More Buyers In Area Are Choosing Fha Loans

August 16, 2009|By Jamie Smith Hopkins | Jamie Smith Hopkins,

Near the peak of the housing frenzy four years ago, 75 percent of homes sold in the Baltimore metro area went to buyers with conventional mortgages - loans not insured by government agencies.

Now such deals are much fewer and farther between.

Thirty-five percent of Baltimore-area buyers got conventional loans last month, according to Metropolitan Regional Information Systems. The share of buyers turning to Uncle Sam - particularly for Federal Housing Administration-insured mortgages - is way up in these post-bubble, post-subprime times.

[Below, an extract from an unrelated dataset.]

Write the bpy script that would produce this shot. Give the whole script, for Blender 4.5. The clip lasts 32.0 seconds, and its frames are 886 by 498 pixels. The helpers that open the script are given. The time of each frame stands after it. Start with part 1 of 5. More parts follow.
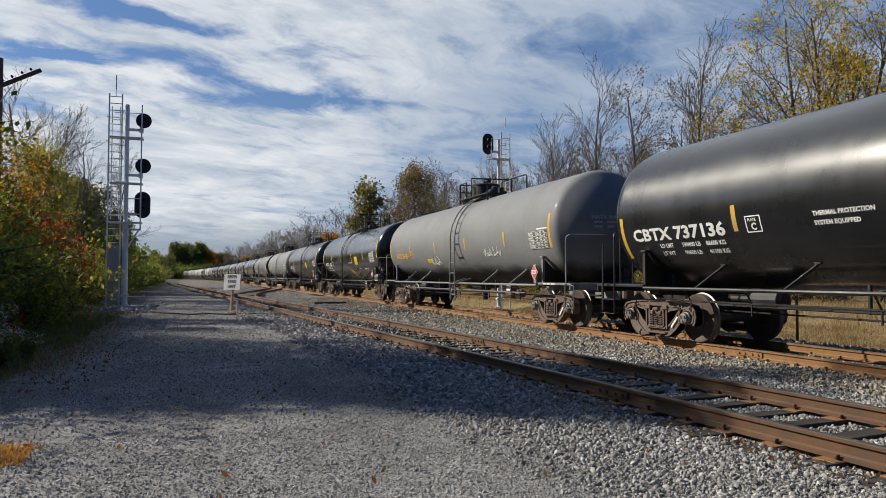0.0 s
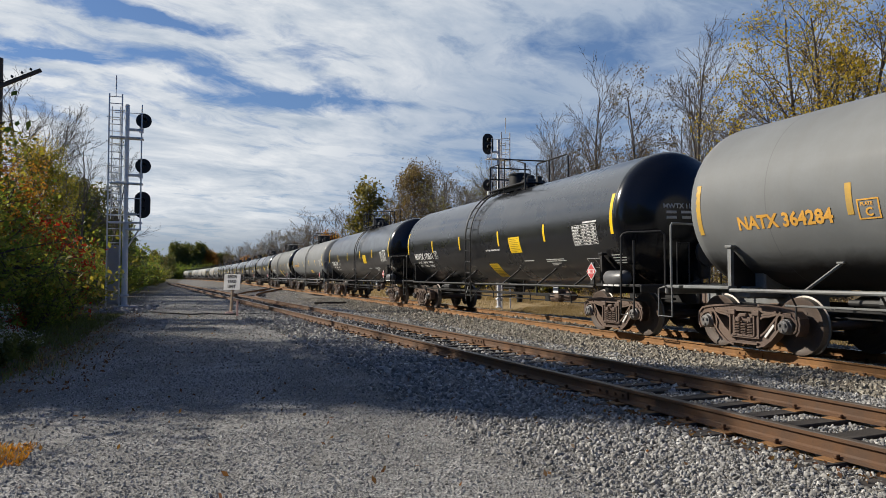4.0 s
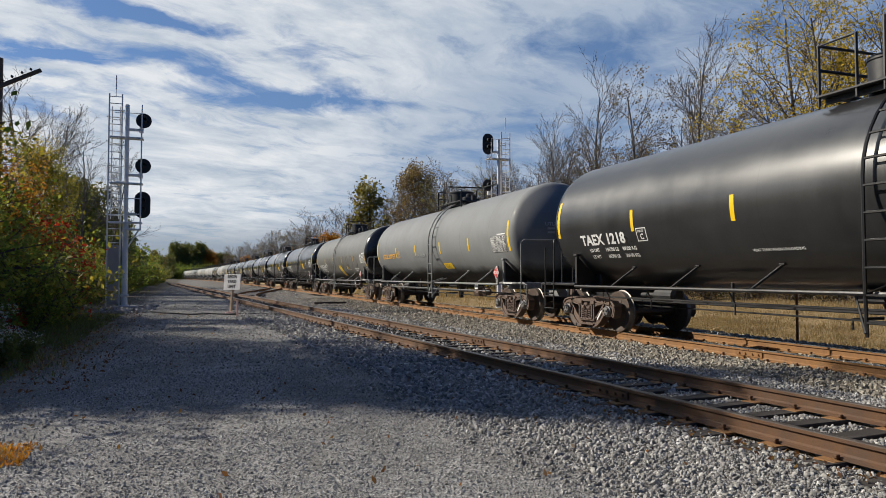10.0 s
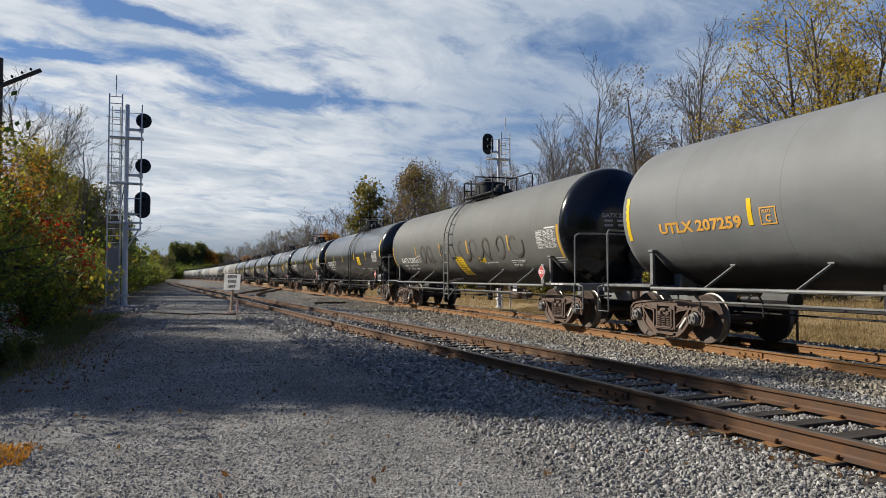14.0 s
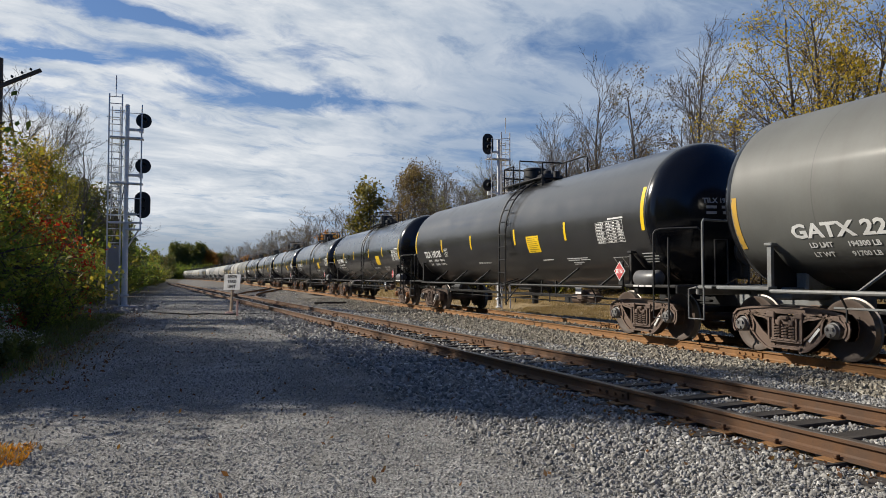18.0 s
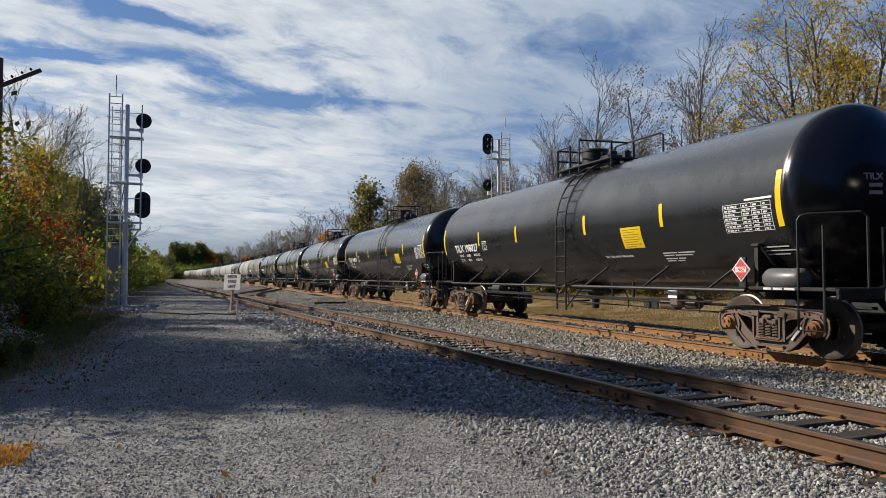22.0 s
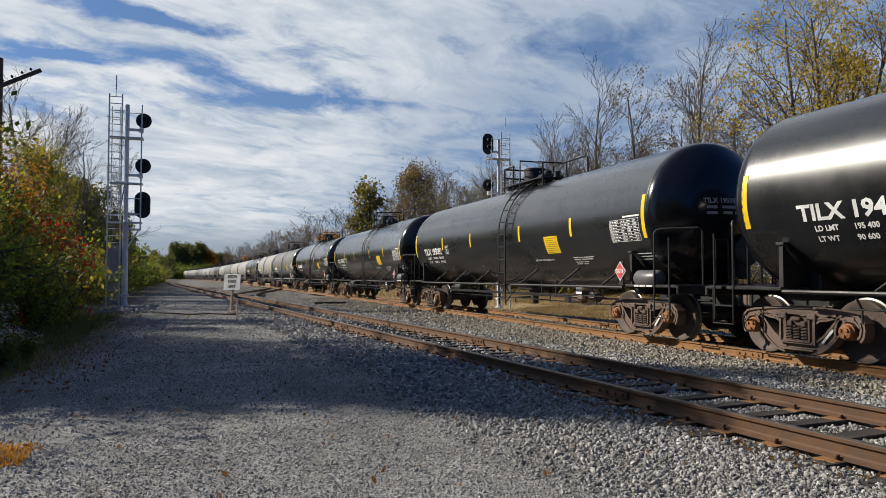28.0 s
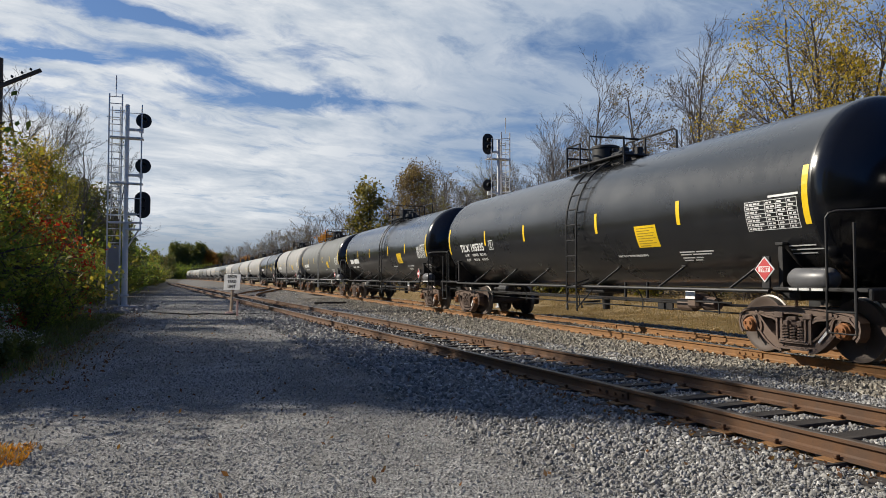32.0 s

Forty percent of Baltimore-area buyers went FHA in July, according to MRIS. (That's up from 2 percent in July 2005. Yeah: 2 percent.) It's such a turnaround that the number of FHA-financed purchases jumped ninefold from four years ago, even though total home sales fell by almost half.

VA loans are also up. So are assumptions - where the buyer takes over the loan held by the seller - and owner financing. (Owner financing deals only rose from one to four, so I wouldn't call that a trend.)

But not all buyers got loans. Even in these recessionary times, some people do have the means to buy a house with 100 percent down. All-cash buyers picked up 12 percent of the homes sold last month, up from 7 percent in July '05.